I'm riding an Amtrak for the first time, on the line from Pittsburgh to Manhattan. I agree with much of Sausage's review from forever ago, but I'd like to go into a bit more detail.
By car, this route takes me about 6 hours. The train takes 10 hours, and I only get a choice of one train per day, so I have to accept that schedule. Unlike Greyhound buses, there are no overnight options, so traveling this way will consume an entire day each way.
Amtrak is faster than Greyhound, but not by much.
The "dining" car is nice. Instead of seat rows, there are restaurant-style booths with tables. The tables are big enough to spread out some papers if you need to do any work. In the middle of the car is a cramped bar-like area where you order food from a guy who doesn't seem very happy to be alive.

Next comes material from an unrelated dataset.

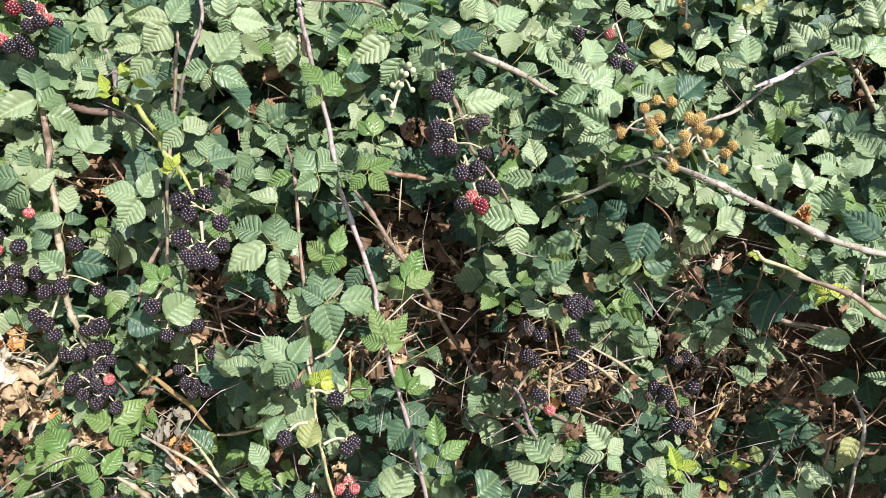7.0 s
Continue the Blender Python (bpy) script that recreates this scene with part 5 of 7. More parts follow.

The food is better than airline food, but the sandwich I got (chicken something) was pretty bad. The chicken was very gummy, and I think the rubber slab on top was supposed to be cheese. The whole thing was microwaved in its little pouch, making the bun soggy too. This masterpiece was only the size of a McDonald's hamburger - hardly worth $5.50.
The coffee is decent, and the 12-oz. bottled water is just like every other bottle of water, but I'm not very enthusiastic to pay $2.00 for each of them.
I recommend bringing your own food if you can.
I have a ridiculously large amount of legroom, and next to many seats are standard AC outlets. Good move! Now we don't need to stretch our laptops' 2-hour batteries to last for 10-hour rides.
The seat-backs have trays like airplanes, but the horizontal arm sections can expand to an impressive range to span the large legroom and reach you. They're a bit too high for comfortable typing on a laptop, but they're great for watching DVDs.
The seats are slightly wider than airline seats and arranged in pairs, but there's no center armrest, and the side armrests are too short with knobs protruding out of them. This design is excellent for passengers with no arms.
My train is very bumpy at times, mostly around Philadelphia - often too bumpy to use my laptop. Overall, the ride is worse than a plane, but better than a Miata on a Pennsylvania highway.
This probably isn't a testament to Amtrak's success, but the train has been mostly empty for significant portions of the trip, letting almost everyone have two seats to themselves. Even when it's full, the seats are big enough that you don't squish against the person next to you unless at least one of you is very large.
The bathroom is like a very big Greyhound bus bathroom, complete with the awful smell and gross metal toilet. There's a real sink with running water, not just some packets of moist towelettes. Unfortunately, it has the annoying faucet handles that need to be held constantly to keep water flowing.
I'm sitting a fair distance from the bathroom, but the smell still reached me when every passenger on the train decided to take sequential dumps in my car's bathroom at around 4:00.
My round-trip fare was $108. If gas costs $3 per gallon and I drive this route in a Prius in heavy winds (45 MPG), the round trip would cost about $50. But in most average sedans of average ages (26 MPG), it would be $85.
Unless you have a very efficient car, driving isn't a very significant cost savings. But driving gets you there almost twice as quickly with the freedom to choose your own schedule.
Given the choice of Amtrak or Greyhound, I'll gladly choose Amtrak. The price isn't much higher, and it's far more comfortable.
But if I had a reasonably efficient car, I'd rather drive. Sure, I couldn't play around on my laptop, but for most of this trip, I've amused myself in the same way I would while driving: audiobooks.
It's nice to have the option to fall asleep, but with trains running throughout the day instead of overnight, sleeping isn't a very attractive option anyway.
It would be wonderful for trains to replace short-distance air travel. But with the limited schedules, low station availability, and long travel times, I don't see that happening anytime soon.
Amtrak is a great choice if you don't want to buy an expensive plane ticket, but only if it goes where you need to go, you can't reasonably drive, and your schedule is flexible.